On the Road: Meandering through the Canadian Maritimes

Some people like to travel by train, others prefer planes.

I like ferries, and the bigger the ferry the better the ferry.

The MV Fundy Rose, the ferry that makes the two-hour run between St. John, New Brunswick, and Digby, Nova Scotia, is a colossally big ferry. With mechanical jaws on both bow and stern, the 400-foot-long ship can swallow a buffet of tour buses, trailer trucks, motor homes, cars, motorcycles, and bicycles without so much as a blink or a burp.

It’s so big, in fact, that once the lovely Catherine and I park our small rental car in the ship’s whale-deep belly, we must hop an escalator—no kidding—and then climb two stairways to reach an outdoor deck to enjoy the crossing in fresh Atlantic air and a caressing September sun.

Did I mention the full-service bar mere meters away?

It was a postcard perfect beginning to a 12-day, ferry-and-car-trip around Nova Scotia and its Cabot Trail with a quick swim to Prince Edward Island and two nights near Maine’s Acadia National Park.

This trip, like most of our wanderings anymore, quickly falls into a familiar, easy pattern: overnight at a bed-and-breakfast; a puttering, two-to-four hour drive to the next night’s small town with a languid lunch somewhere along the way. Then, upon a mid-afternoon arrival, a slow, town-wide walking reconnaissance for a likely happy hour spot, a likely dinner spot, and a likely pastry-in-the-morning spot.

All the slow moseying reveals the unchanging destination of every trip: our stomachs. We travel to eat and drink whatever is local, tasty, and in season.

In Nova Scotia that’s both easy and hard. Easy in that seafood is at the center of every plate, bowl, and salad; hard in that you have to choose which ocean delight to enjoy.

In Digby, the eastern terminus of the ferry, that choice is the town’s world-renowned scallops. Most are farmed in the broad, blue bay that shelters the tiny town, and all are fresher than tomorrow’s breeze.

Down the road and around the southern coast two days later in Lunenburg, it’s lobster. Lobster bisque, lobster crepes, lobster quiche, and, yawn, just lobster.

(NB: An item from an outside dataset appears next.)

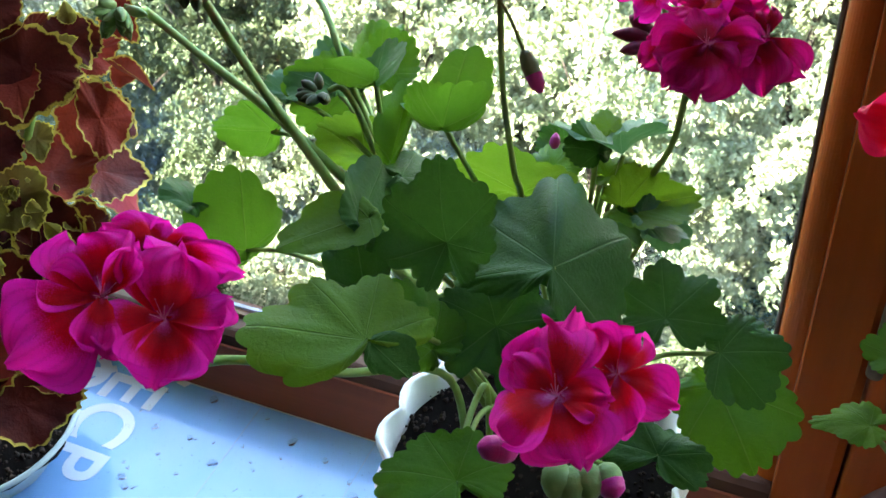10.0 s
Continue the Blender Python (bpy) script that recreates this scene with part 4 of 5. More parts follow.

With the Canadian dollar equal to 78-cents U.S., our pocket change, the $1 loonies and $2 toonies our clever neighbors use, often covers lunch.

Cape Breton and its coastal Cabot Trail offer windy shoreline hikes, hearty sack lunches on craggy, ocean-hugging hillsides, fresh cod dinners, and a Saturday evening of roiling Celtic music and cold Halifax beer.

A day later we’re back on a ferry; this cruise, just an hour, delivers us to Prince Edward Island. After a week of touring forested Nova Scotia and scenic Cape Breton, the big island and its well-kept farms look more like southern England than maritime Canada.

We arrive at 1 p.m. Sunday and PEI’s highways are as quiet and empty as its rural churches. We meander the back roads past browning potato fields and broad, ripening acres of low-bush blueberries. We had set sail for an island and somehow we landed in an Eden.

Monday brings more slow roads, several walks on PEI’s windswept, iron-colored beaches and the best meal of the trip at a plain, side-of-the-road restaurant that we would have driven past had we not been tipped to it by the online “Yelp” app.

Catherine (again) dives into PEI’s famous mussels, farmed in the ocean bays we can see from our table. We both order pan-seared halibut, fresh potatoes, and—oh my—just-made crème brulee topped with whipped cream and today’s blueberries. We then waddle to the car.

Two days later we’re back in the homeland to spend a night each in Bar Harbor, then Portland, Maine, where I get my beef groove back with a medium rare rib eye as big as Rhode Island. The name of the terrific Portland restaurant? Grace, by golly, and the meal was all grace and goodness.

The next day reality returns: flight delays and assembly line airport food. Both are forgettable but the delicious food and lovely sights of Nova Scotia and Prince Edward Island will never be forgotten.